start

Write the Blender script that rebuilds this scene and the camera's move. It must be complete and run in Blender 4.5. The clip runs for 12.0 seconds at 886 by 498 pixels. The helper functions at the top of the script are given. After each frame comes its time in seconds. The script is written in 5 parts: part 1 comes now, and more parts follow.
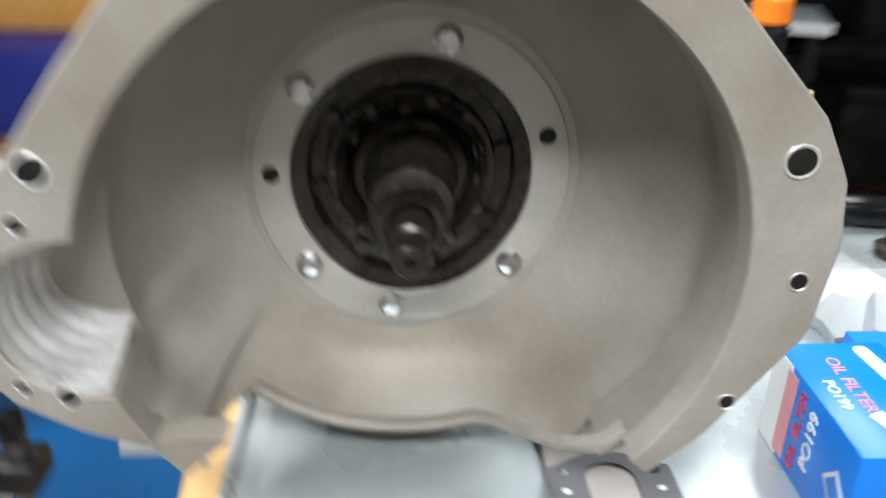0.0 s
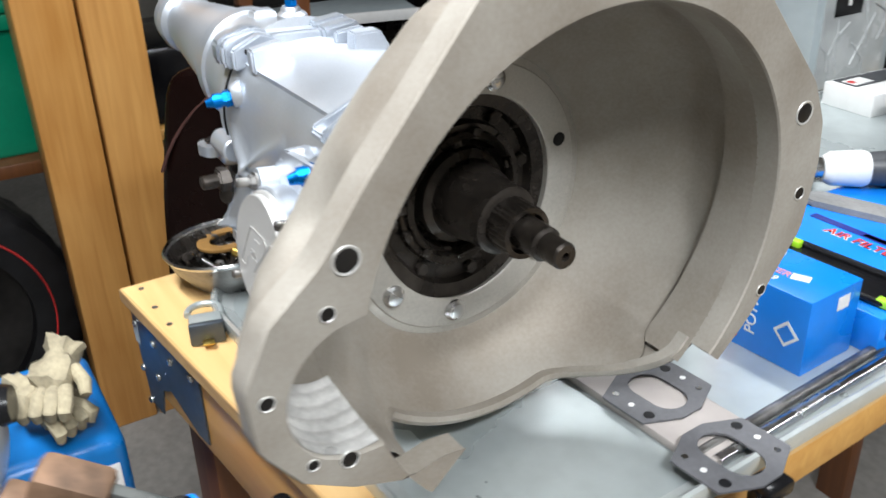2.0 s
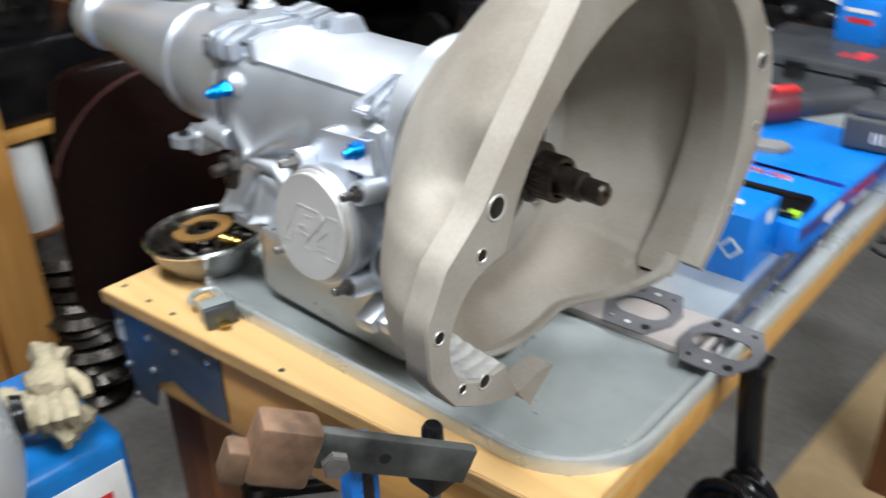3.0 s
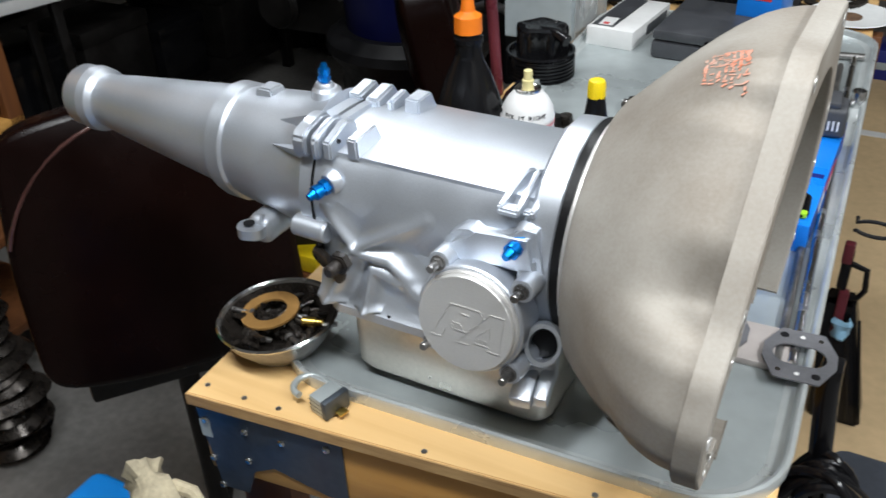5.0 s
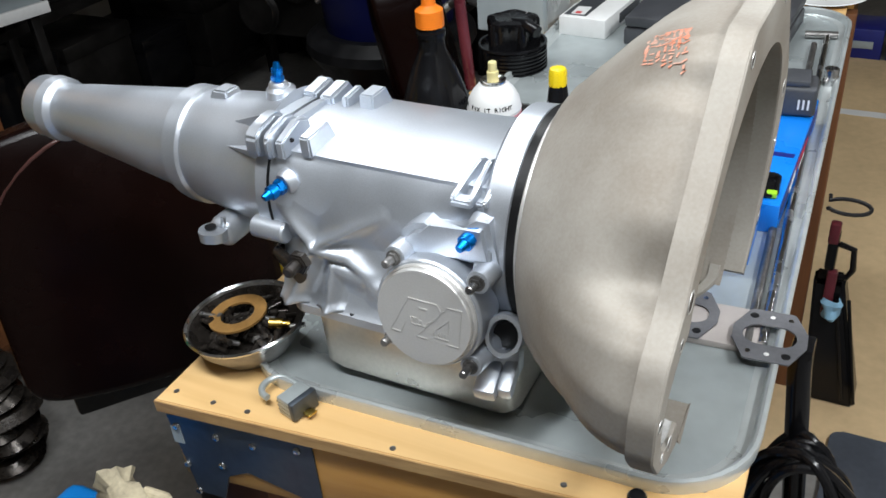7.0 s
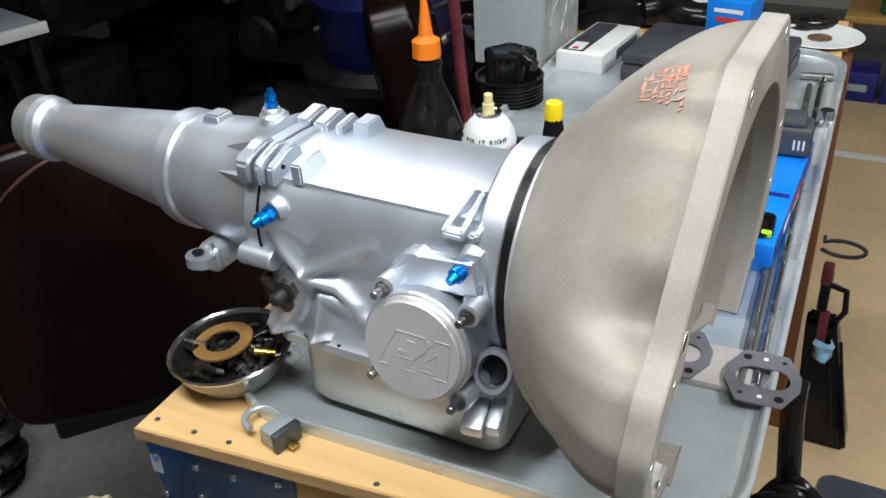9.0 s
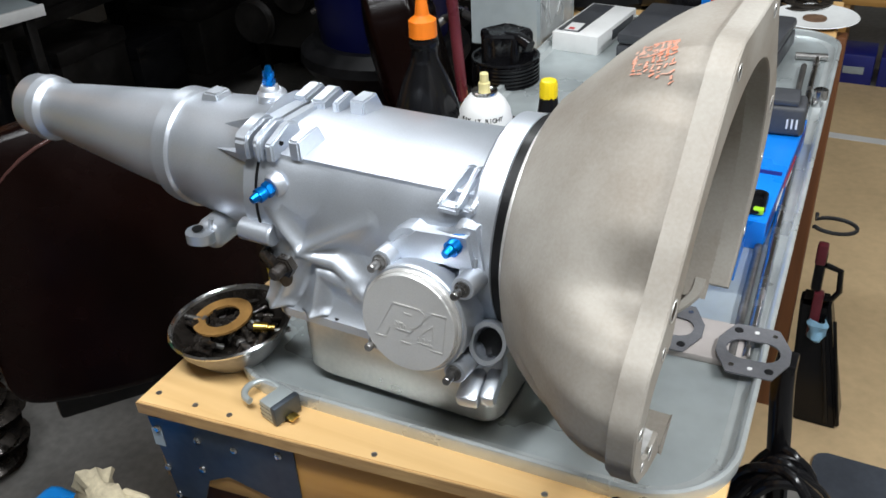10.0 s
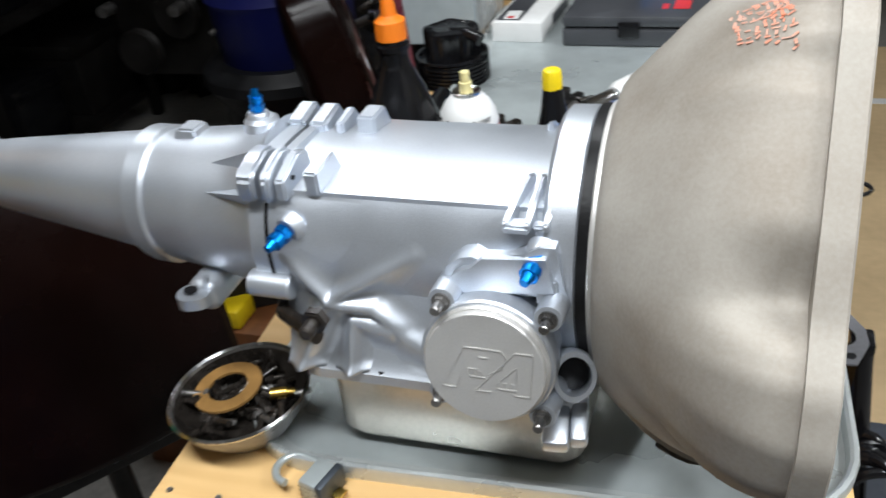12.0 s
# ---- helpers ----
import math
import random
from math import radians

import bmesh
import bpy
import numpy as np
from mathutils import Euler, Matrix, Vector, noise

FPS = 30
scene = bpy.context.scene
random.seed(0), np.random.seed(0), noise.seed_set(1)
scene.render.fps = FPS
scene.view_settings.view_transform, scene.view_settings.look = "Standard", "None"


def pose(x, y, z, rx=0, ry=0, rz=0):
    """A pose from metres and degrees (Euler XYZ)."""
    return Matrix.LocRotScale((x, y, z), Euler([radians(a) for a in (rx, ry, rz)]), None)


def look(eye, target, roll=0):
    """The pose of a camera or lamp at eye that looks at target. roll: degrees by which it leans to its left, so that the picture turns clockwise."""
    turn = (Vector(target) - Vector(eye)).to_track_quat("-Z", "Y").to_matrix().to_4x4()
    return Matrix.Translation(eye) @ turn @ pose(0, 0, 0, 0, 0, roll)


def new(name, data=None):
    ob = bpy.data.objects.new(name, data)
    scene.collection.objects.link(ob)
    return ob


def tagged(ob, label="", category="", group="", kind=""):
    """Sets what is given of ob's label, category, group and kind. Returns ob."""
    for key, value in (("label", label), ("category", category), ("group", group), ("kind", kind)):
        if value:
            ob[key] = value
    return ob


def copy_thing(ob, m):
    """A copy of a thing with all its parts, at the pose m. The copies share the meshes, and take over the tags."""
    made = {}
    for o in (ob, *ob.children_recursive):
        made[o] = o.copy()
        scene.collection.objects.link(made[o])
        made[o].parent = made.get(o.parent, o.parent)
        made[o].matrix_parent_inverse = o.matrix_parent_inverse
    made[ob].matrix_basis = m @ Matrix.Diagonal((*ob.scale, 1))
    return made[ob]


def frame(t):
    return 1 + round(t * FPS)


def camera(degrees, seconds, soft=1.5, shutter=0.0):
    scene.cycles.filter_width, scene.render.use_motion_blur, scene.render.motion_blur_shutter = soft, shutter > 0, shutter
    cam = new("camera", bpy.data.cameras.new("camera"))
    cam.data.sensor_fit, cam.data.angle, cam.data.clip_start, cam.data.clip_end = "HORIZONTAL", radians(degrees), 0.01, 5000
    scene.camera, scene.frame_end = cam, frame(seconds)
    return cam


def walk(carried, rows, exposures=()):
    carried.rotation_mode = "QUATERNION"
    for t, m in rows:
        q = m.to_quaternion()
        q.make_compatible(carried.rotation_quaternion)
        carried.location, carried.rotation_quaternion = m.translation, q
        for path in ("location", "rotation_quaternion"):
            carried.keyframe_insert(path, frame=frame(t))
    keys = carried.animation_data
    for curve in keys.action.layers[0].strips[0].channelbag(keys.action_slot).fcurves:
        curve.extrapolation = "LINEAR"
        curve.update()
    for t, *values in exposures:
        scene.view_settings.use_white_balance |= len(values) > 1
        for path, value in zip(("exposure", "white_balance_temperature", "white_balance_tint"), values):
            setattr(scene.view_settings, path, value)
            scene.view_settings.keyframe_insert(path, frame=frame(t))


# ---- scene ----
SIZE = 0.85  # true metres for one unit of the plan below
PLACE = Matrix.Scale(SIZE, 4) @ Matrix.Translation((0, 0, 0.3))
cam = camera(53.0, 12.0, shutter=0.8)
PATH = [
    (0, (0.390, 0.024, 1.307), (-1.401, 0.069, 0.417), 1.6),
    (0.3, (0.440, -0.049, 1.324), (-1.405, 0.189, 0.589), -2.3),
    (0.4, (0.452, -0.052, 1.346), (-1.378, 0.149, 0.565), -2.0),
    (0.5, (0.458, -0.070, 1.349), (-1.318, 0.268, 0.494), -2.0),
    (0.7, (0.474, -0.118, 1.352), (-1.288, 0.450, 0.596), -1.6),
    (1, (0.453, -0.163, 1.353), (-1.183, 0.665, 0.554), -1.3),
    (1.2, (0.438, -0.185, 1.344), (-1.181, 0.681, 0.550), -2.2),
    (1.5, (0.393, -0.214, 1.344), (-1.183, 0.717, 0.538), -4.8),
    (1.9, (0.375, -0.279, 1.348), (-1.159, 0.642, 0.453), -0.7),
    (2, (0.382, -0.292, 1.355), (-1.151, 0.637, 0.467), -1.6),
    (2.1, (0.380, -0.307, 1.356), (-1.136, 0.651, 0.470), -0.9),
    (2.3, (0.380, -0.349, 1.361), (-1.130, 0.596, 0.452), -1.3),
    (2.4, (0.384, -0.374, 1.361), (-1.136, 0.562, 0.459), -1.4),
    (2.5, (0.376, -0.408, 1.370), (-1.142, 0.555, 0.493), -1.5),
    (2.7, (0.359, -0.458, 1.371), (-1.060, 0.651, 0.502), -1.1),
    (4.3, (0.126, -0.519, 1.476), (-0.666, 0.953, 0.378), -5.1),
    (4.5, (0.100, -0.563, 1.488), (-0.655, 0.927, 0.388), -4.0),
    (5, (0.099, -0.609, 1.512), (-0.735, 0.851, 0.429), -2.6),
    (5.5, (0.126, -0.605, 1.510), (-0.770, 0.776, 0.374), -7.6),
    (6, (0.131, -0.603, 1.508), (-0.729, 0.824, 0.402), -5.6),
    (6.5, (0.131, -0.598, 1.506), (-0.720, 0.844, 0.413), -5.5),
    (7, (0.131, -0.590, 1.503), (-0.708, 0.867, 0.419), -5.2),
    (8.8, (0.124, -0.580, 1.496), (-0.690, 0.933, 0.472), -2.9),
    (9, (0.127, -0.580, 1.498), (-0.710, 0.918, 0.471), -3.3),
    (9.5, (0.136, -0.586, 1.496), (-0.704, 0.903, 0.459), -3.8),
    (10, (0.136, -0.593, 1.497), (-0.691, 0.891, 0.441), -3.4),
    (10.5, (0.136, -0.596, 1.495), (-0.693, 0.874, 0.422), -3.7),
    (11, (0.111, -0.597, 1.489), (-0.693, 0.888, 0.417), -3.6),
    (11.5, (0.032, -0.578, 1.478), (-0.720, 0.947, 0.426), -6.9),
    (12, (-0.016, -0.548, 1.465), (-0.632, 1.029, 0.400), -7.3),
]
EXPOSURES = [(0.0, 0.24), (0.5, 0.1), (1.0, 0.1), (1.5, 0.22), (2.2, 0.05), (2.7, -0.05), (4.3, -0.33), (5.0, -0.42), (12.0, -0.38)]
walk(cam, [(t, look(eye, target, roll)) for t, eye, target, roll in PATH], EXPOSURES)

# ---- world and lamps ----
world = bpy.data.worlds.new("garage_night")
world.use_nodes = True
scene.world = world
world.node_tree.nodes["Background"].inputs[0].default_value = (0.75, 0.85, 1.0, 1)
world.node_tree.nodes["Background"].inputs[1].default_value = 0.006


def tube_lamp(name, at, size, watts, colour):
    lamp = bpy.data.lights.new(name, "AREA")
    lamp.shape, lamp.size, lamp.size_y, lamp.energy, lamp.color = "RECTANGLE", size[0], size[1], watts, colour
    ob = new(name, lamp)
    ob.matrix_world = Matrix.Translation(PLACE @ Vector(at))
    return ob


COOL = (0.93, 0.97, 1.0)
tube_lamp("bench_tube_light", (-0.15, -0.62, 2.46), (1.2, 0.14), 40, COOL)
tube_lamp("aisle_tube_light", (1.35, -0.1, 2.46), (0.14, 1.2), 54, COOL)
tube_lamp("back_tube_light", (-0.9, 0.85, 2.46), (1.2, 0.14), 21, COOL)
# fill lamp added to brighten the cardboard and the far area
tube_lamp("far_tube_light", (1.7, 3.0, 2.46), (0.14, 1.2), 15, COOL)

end

§ **Direction**:
Pick out lines containing the word "seconds", each one as written.

§ **Result for this exercise**:
Write the Blender script that rebuilds this scene and the camera's move. It must be complete and run in Blender 4.5. The clip runs for 12.0 seconds at 886 by 498 pixels. The helper functions at the top of the script are given. After each frame comes its time in seconds. The script is written in 5 parts: part 1 comes now, and more parts follow.
def camera(degrees, seconds, soft=1.5, shutter=0.0):
    scene.camera, scene.frame_end = cam, frame(seconds)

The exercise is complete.